- _MATERIAL PROVIDED_:
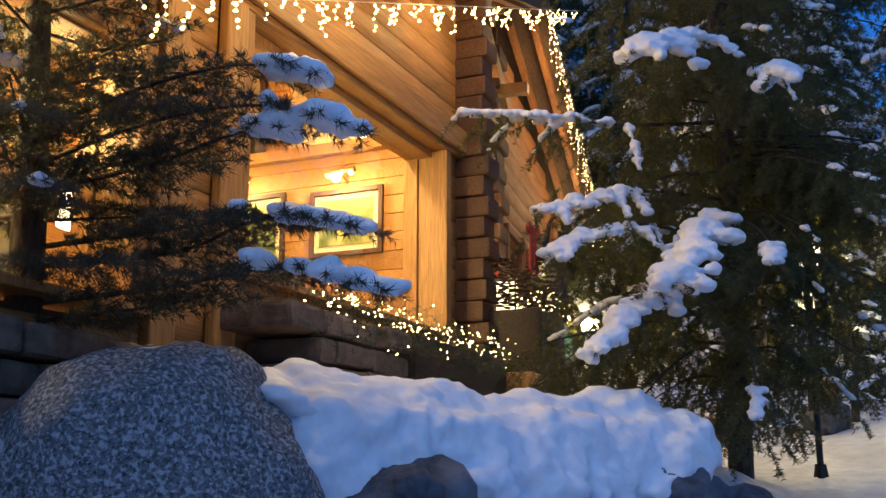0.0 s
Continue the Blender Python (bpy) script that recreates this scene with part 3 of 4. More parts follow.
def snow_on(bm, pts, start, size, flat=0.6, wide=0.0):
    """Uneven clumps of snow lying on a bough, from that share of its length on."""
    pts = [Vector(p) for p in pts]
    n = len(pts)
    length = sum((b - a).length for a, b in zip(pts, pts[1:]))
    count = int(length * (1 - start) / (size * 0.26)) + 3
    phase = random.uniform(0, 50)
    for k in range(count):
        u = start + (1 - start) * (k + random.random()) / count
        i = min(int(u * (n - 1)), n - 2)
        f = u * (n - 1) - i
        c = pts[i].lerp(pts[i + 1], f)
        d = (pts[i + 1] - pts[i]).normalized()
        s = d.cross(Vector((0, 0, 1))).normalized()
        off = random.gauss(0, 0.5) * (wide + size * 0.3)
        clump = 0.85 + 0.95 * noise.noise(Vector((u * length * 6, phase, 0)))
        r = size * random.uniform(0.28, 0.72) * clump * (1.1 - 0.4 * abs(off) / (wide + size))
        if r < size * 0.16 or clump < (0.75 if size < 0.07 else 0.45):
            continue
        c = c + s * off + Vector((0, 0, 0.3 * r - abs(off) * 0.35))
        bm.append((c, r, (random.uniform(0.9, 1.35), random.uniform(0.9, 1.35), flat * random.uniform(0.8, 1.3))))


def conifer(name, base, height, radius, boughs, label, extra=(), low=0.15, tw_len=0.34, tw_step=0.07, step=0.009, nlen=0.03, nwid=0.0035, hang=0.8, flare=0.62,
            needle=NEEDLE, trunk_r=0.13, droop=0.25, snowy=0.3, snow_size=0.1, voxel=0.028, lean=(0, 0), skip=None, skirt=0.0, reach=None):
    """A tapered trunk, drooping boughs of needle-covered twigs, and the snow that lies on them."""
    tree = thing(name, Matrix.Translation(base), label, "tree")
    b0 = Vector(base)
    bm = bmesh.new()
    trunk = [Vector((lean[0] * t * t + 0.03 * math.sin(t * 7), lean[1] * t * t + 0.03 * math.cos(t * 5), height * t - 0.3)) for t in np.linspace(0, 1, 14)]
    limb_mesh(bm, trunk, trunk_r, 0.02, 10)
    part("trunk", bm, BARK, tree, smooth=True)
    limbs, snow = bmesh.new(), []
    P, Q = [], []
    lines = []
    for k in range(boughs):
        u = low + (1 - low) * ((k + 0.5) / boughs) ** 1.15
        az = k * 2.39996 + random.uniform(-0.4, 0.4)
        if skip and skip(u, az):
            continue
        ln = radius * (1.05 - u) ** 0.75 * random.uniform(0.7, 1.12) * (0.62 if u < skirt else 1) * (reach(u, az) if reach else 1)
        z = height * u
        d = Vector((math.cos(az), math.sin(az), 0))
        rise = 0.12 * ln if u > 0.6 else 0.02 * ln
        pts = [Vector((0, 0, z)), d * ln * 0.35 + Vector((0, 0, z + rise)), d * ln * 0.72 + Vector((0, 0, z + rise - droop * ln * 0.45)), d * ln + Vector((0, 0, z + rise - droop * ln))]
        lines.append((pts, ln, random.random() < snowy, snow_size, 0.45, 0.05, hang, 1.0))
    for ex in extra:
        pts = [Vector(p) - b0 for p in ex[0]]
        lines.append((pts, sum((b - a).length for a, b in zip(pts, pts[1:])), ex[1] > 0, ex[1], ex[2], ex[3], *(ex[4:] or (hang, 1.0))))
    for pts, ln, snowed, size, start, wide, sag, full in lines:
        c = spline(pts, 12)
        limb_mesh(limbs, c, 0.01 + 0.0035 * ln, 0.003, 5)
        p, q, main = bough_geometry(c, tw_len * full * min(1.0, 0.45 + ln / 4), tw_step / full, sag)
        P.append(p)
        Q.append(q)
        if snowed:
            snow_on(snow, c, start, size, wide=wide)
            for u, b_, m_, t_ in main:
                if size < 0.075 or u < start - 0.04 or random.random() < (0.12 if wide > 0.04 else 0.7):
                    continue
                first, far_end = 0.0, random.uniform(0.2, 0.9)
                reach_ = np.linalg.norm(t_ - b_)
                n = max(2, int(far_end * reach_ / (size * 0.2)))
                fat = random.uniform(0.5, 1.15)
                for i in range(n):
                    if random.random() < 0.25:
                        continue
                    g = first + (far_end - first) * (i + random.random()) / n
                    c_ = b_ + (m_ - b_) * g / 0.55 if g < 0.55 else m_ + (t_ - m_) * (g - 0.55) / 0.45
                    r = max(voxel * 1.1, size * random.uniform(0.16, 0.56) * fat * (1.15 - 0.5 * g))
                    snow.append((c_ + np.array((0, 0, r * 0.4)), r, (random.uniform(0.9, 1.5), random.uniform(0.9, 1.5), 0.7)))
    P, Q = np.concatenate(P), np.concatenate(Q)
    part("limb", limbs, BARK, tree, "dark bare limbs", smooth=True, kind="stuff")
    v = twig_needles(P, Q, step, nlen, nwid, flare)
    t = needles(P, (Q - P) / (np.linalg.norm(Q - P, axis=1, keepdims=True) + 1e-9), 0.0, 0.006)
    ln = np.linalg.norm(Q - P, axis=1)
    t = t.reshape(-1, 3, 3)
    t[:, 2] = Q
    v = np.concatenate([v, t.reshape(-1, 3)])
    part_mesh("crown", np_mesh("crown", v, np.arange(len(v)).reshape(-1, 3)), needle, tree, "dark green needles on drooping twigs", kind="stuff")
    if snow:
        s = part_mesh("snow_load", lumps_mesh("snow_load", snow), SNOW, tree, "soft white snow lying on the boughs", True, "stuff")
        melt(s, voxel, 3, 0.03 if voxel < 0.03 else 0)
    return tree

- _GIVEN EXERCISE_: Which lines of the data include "that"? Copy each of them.

- _ANSWER TO THE PROBLEM_:
Continue the Blender Python (bpy) script that recreates this scene with part 3 of 4. More parts follow.
    """Uneven clumps of snow lying on a bough, from that share of its length on."""
    """A tapered trunk, drooping boughs of needle-covered twigs, and the snow that lies on them."""